Output the material exactly, but drop every image it holds.

........

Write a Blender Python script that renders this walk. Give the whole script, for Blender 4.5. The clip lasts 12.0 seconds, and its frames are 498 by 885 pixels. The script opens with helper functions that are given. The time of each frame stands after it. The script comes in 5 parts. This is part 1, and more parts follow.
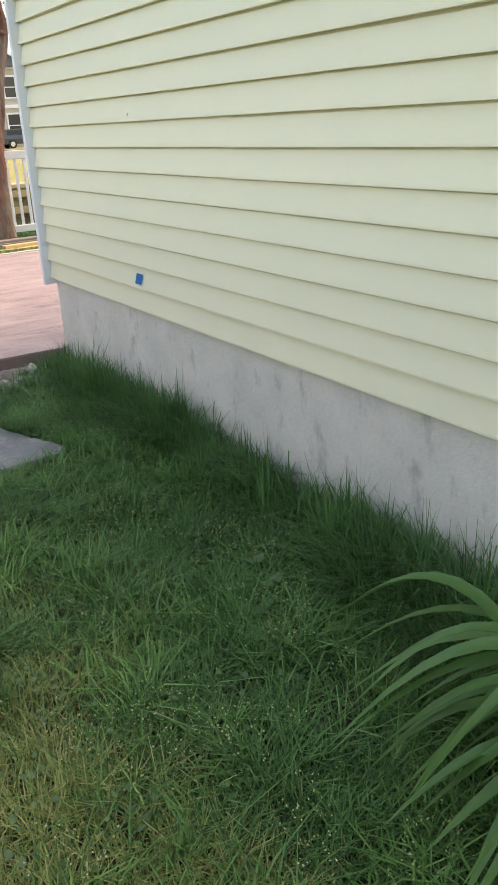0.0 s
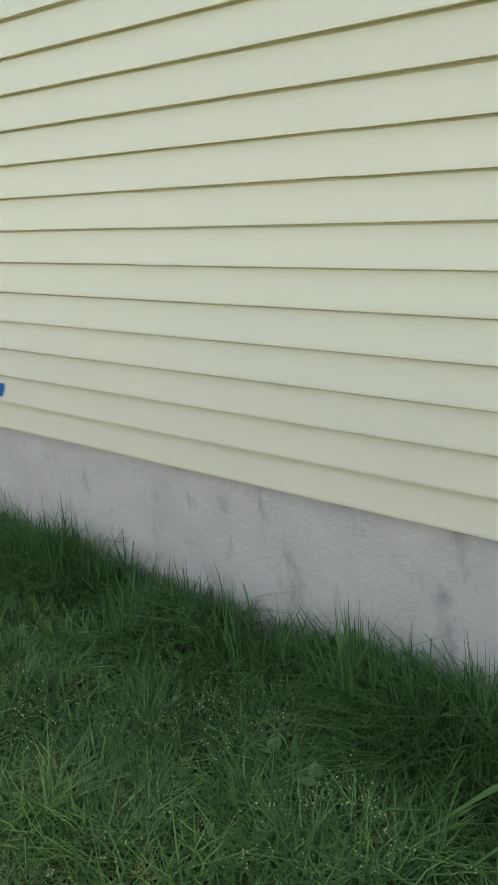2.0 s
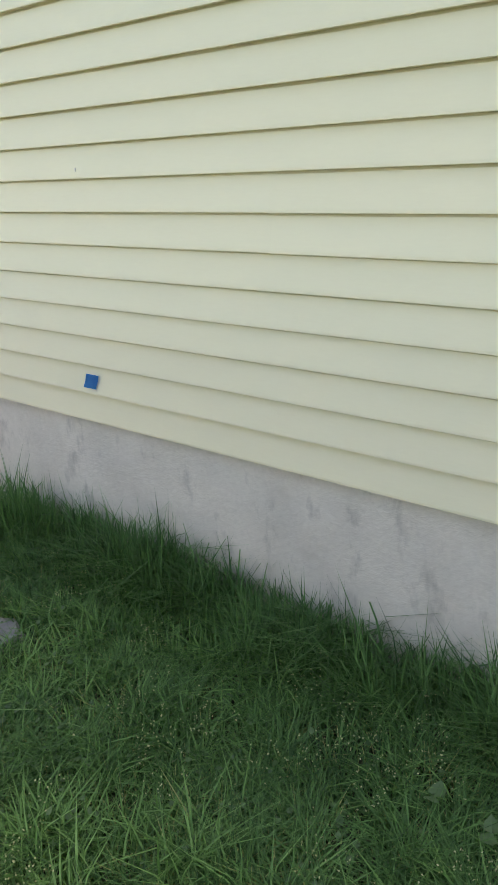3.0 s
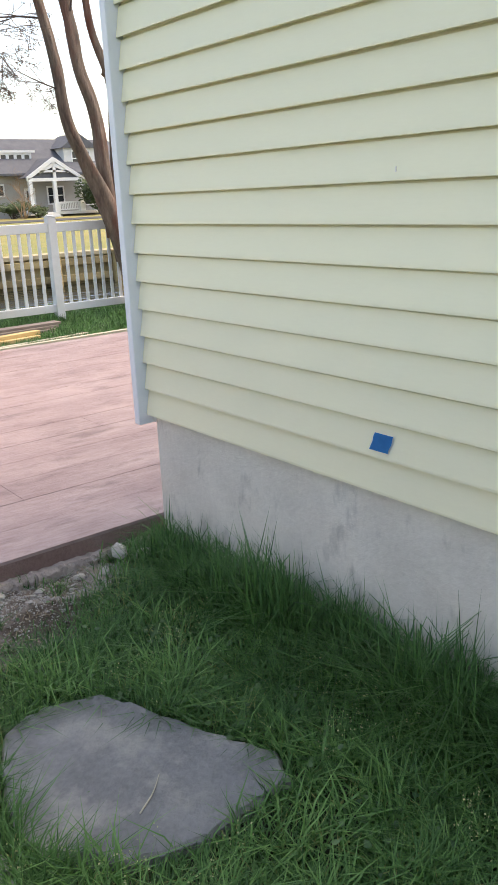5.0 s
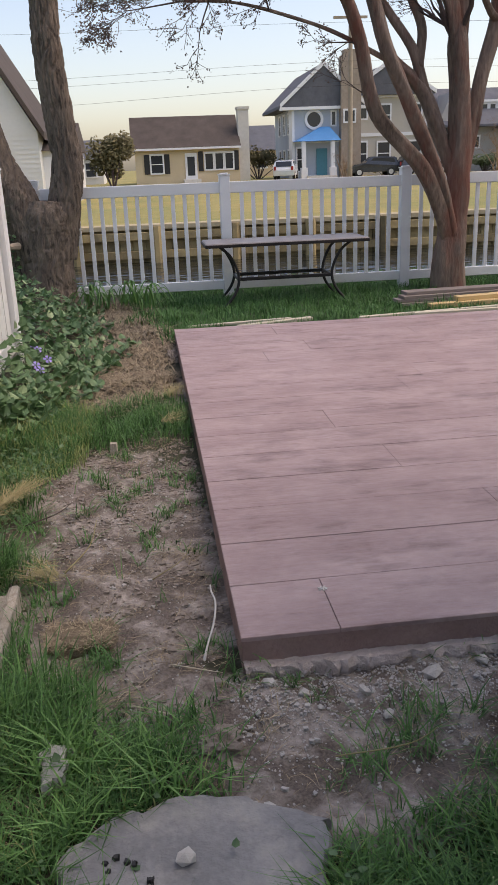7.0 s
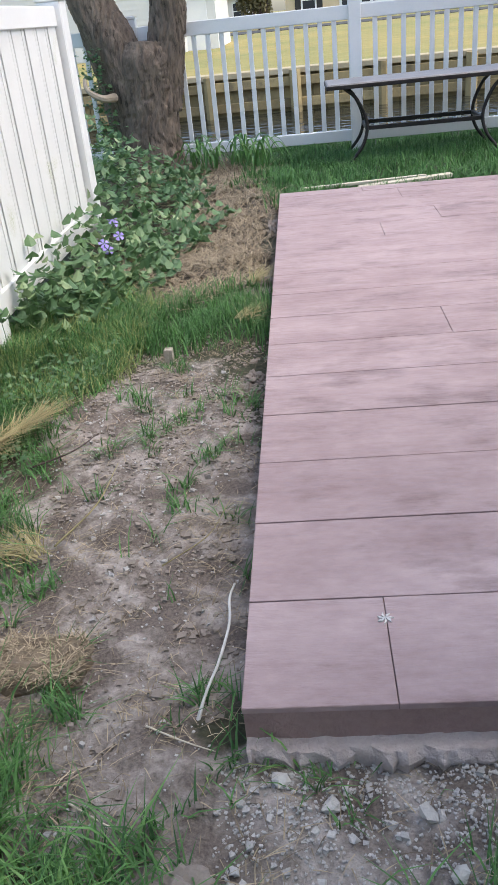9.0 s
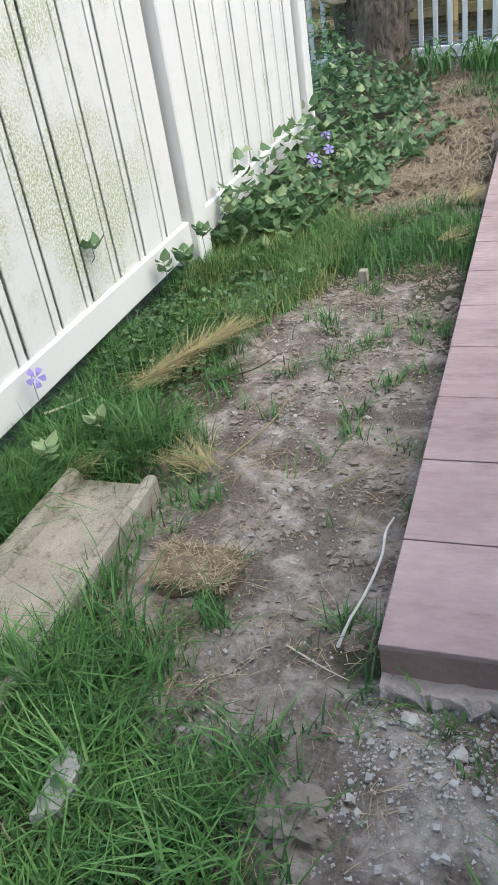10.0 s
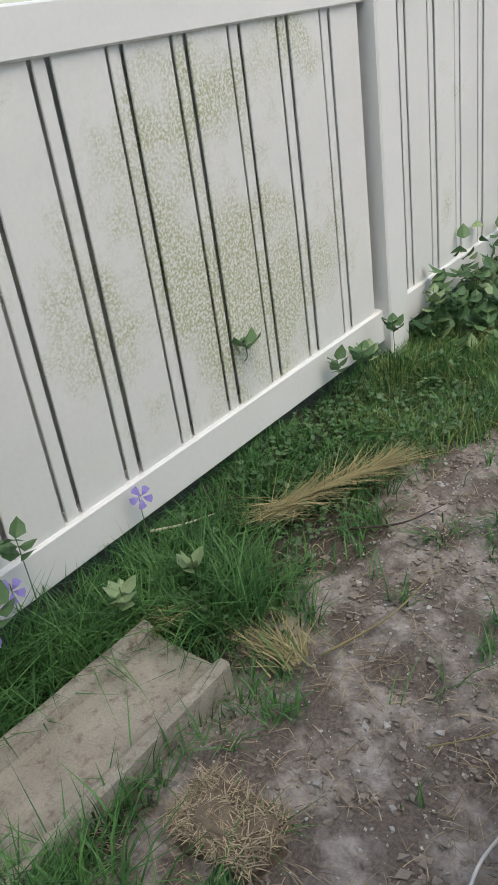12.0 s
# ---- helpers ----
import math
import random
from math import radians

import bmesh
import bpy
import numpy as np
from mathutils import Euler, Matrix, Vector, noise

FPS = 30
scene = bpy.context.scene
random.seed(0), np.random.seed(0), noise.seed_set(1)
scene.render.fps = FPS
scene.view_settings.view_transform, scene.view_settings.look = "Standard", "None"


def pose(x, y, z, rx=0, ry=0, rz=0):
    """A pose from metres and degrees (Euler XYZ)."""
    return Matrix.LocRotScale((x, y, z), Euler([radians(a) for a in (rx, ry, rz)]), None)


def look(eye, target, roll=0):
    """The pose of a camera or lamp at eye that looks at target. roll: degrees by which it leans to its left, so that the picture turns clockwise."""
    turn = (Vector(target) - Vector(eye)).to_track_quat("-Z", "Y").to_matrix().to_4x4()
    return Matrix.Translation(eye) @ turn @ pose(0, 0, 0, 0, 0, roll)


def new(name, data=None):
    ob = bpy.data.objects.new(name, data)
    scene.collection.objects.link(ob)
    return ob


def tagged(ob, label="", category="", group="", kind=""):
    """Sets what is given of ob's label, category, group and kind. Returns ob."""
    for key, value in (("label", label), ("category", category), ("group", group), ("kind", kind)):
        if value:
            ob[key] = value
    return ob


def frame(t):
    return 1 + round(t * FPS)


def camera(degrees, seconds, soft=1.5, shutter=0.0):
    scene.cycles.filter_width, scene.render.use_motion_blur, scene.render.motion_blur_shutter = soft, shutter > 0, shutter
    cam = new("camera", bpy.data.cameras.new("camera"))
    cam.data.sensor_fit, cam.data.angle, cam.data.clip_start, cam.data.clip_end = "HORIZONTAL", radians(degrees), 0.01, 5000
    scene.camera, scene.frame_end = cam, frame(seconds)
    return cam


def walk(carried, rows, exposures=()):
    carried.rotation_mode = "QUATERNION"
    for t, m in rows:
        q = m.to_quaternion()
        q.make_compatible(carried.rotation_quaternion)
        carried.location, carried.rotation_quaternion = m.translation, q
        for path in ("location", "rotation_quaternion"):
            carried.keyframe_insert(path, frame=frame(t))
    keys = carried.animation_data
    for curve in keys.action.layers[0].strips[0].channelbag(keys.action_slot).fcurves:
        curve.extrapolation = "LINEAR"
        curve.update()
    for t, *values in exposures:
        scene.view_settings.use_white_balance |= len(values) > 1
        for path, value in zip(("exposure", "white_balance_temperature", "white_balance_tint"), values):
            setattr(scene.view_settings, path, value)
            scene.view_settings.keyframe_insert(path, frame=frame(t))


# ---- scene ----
cam = camera(34.4, 12.0, soft=1.3)
PATH = [
    (0, (0.45, 1.132, 1.325), (1.429, 2.709, 0.582), -2.9),
    (0.5, (0.385, 1.351, 1.352), (1.443, 2.915, 0.694), -2.9),
    (1, (0.343, 1.55, 1.363), (1.61, 2.945, 0.694), -3.5),
    (1.5, (0.355, 1.745, 1.335), (1.695, 3.091, 0.708), -4.6),
    (2, (0.374, 1.937, 1.349), (1.826, 3.165, 0.73), -3.9),
    (2.5, (0.364, 2.129, 1.347), (1.831, 3.328, 0.706), -3.7),
    (3, (0.318, 2.325, 1.37), (1.739, 3.568, 0.711), -2.8),
    (4.8, (0.458, 3.006, 1.344), (1.682, 4.478, 0.764), -2.8),
    (5, (0.469, 3.101, 1.328), (1.637, 4.614, 0.738), -2.5),
    (5.5, (0.466, 3.281, 1.279), (1.274, 5.02, 0.71), -4.5),
    (6, (0.511, 3.515, 1.267), (0.979, 5.379, 0.713), -4.9),
    (6.5, (0.524, 3.711, 1.246), (0.829, 5.598, 0.655), -3.2),
    (7, (0.537, 3.969, 1.24), (0.755, 5.848, 0.59), -2.2),
    (7.2, (0.546, 4.038, 1.229), (0.689, 5.915, 0.554), -2.0),
    (8.8, (0.84, 4.724, 1.124), (0.681, 6.504, 0.226), -5.6),
    (9, (0.857, 4.771, 1.115), (0.682, 6.53, 0.178), -6.1),
    (9.5, (0.87, 4.796, 1.101), (0.501, 6.479, 0.085), -8.1),
    (10, (0.929, 4.812, 1.105), (0.26, 6.379, 0.058), -9.8),
    (10.5, (0.97, 4.818, 1.119), (0.002, 6.234, 0.089), -11.7),
    (11, (0.981, 4.942, 1.115), (-0.107, 6.308, 0.14), -12.2),
    (11.5, (0.936, 5.166, 1.166), (-0.18, 6.532, 0.224), -9.4),
    (12, (0.949, 5.382, 1.185), (-0.219, 6.7, 0.238), -8.6),
]
EXPOSURES = [(0, 1.75, 9200, 12), (2, 1.66, 9100, 13), (3, 1.70, 9100, 13), (4.8, 1.66, 8600, 13), (5.5, 1.16, 8300, 13), (6.0, 0.74, 8050, 16), (6.5, 0.72, 7900, 18), (7.2, 0.80, 7800, 19),
             (8.8, 1.36, 7050, 12), (9.5, 1.48, 6850, 7), (10.0, 1.42, 7000, 6), (10.5, 1.20, 7150, 6), (11.5, 0.80, 7300, 5), (12, 0.74, 7150, 6)]
walk(cam, [(t, look(eye, target, roll)) for t, eye, target, roll in PATH], EXPOSURES)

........

### RESPONSE TO THIS TASK
Write a Blender Python script that renders this walk. Give the whole script, for Blender 4.5. The clip lasts 12.0 seconds, and its frames are 498 by 885 pixels. The script opens with helper functions that are given. The time of each frame stands after it. The script comes in 5 parts. This is part 1, and more parts follow.
0.0 s
2.0 s
3.0 s
5.0 s
7.0 s
9.0 s
10.0 s
12.0 s
# ---- helpers ----
import math
import random
from math import radians

import bmesh
import bpy
import numpy as np
from mathutils import Euler, Matrix, Vector, noise

FPS = 30
scene = bpy.context.scene
random.seed(0), np.random.seed(0), noise.seed_set(1)
scene.render.fps = FPS
scene.view_settings.view_transform, scene.view_settings.look = "Standard", "None"


def pose(x, y, z, rx=0, ry=0, rz=0):
    """A pose from metres and degrees (Euler XYZ)."""
    return Matrix.LocRotScale((x, y, z), Euler([radians(a) for a in (rx, ry, rz)]), None)


def look(eye, target, roll=0):
    """The pose of a camera or lamp at eye that looks at target. roll: degrees by which it leans to its left, so that the picture turns clockwise."""
    turn = (Vector(target) - Vector(eye)).to_track_quat("-Z", "Y").to_matrix().to_4x4()
    return Matrix.Translation(eye) @ turn @ pose(0, 0, 0, 0, 0, roll)


def new(name, data=None):
    ob = bpy.data.objects.new(name, data)
    scene.collection.objects.link(ob)
    return ob


def tagged(ob, label="", category="", group="", kind=""):
    """Sets what is given of ob's label, category, group and kind. Returns ob."""
    for key, value in (("label", label), ("category", category), ("group", group), ("kind", kind)):
        if value:
            ob[key] = value
    return ob


def frame(t):
    return 1 + round(t * FPS)


def camera(degrees, seconds, soft=1.5, shutter=0.0):
    scene.cycles.filter_width, scene.render.use_motion_blur, scene.render.motion_blur_shutter = soft, shutter > 0, shutter
    cam = new("camera", bpy.data.cameras.new("camera"))
    cam.data.sensor_fit, cam.data.angle, cam.data.clip_start, cam.data.clip_end = "HORIZONTAL", radians(degrees), 0.01, 5000
    scene.camera, scene.frame_end = cam, frame(seconds)
    return cam


def walk(carried, rows, exposures=()):
    carried.rotation_mode = "QUATERNION"
    for t, m in rows:
        q = m.to_quaternion()
        q.make_compatible(carried.rotation_quaternion)
        carried.location, carried.rotation_quaternion = m.translation, q
        for path in ("location", "rotation_quaternion"):
            carried.keyframe_insert(path, frame=frame(t))
    keys = carried.animation_data
    for curve in keys.action.layers[0].strips[0].channelbag(keys.action_slot).fcurves:
        curve.extrapolation = "LINEAR"
        curve.update()
    for t, *values in exposures:
        scene.view_settings.use_white_balance |= len(values) > 1
        for path, value in zip(("exposure", "white_balance_temperature", "white_balance_tint"), values):
            setattr(scene.view_settings, path, value)
            scene.view_settings.keyframe_insert(path, frame=frame(t))


# ---- scene ----
cam = camera(34.4, 12.0, soft=1.3)
PATH = [
    (0, (0.45, 1.132, 1.325), (1.429, 2.709, 0.582), -2.9),
    (0.5, (0.385, 1.351, 1.352), (1.443, 2.915, 0.694), -2.9),
    (1, (0.343, 1.55, 1.363), (1.61, 2.945, 0.694), -3.5),
    (1.5, (0.355, 1.745, 1.335), (1.695, 3.091, 0.708), -4.6),
    (2, (0.374, 1.937, 1.349), (1.826, 3.165, 0.73), -3.9),
    (2.5, (0.364, 2.129, 1.347), (1.831, 3.328, 0.706), -3.7),
    (3, (0.318, 2.325, 1.37), (1.739, 3.568, 0.711), -2.8),
    (4.8, (0.458, 3.006, 1.344), (1.682, 4.478, 0.764), -2.8),
    (5, (0.469, 3.101, 1.328), (1.637, 4.614, 0.738), -2.5),
    (5.5, (0.466, 3.281, 1.279), (1.274, 5.02, 0.71), -4.5),
    (6, (0.511, 3.515, 1.267), (0.979, 5.379, 0.713), -4.9),
    (6.5, (0.524, 3.711, 1.246), (0.829, 5.598, 0.655), -3.2),
    (7, (0.537, 3.969, 1.24), (0.755, 5.848, 0.59), -2.2),
    (7.2, (0.546, 4.038, 1.229), (0.689, 5.915, 0.554), -2.0),
    (8.8, (0.84, 4.724, 1.124), (0.681, 6.504, 0.226), -5.6),
    (9, (0.857, 4.771, 1.115), (0.682, 6.53, 0.178), -6.1),
    (9.5, (0.87, 4.796, 1.101), (0.501, 6.479, 0.085), -8.1),
    (10, (0.929, 4.812, 1.105), (0.26, 6.379, 0.058), -9.8),
    (10.5, (0.97, 4.818, 1.119), (0.002, 6.234, 0.089), -11.7),
    (11, (0.981, 4.942, 1.115), (-0.107, 6.308, 0.14), -12.2),
    (11.5, (0.936, 5.166, 1.166), (-0.18, 6.532, 0.224), -9.4),
    (12, (0.949, 5.382, 1.185), (-0.219, 6.7, 0.238), -8.6),
]
EXPOSURES = [(0, 1.75, 9200, 12), (2, 1.66, 9100, 13), (3, 1.70, 9100, 13), (4.8, 1.66, 8600, 13), (5.5, 1.16, 8300, 13), (6.0, 0.74, 8050, 16), (6.5, 0.72, 7900, 18), (7.2, 0.80, 7800, 19),
             (8.8, 1.36, 7050, 12), (9.5, 1.48, 6850, 7), (10.0, 1.42, 7000, 6), (10.5, 1.20, 7150, 6), (11.5, 0.80, 7300, 5), (12, 0.74, 7150, 6)]
walk(cam, [(t, look(eye, target, roll)) for t, eye, target, roll in PATH], EXPOSURES)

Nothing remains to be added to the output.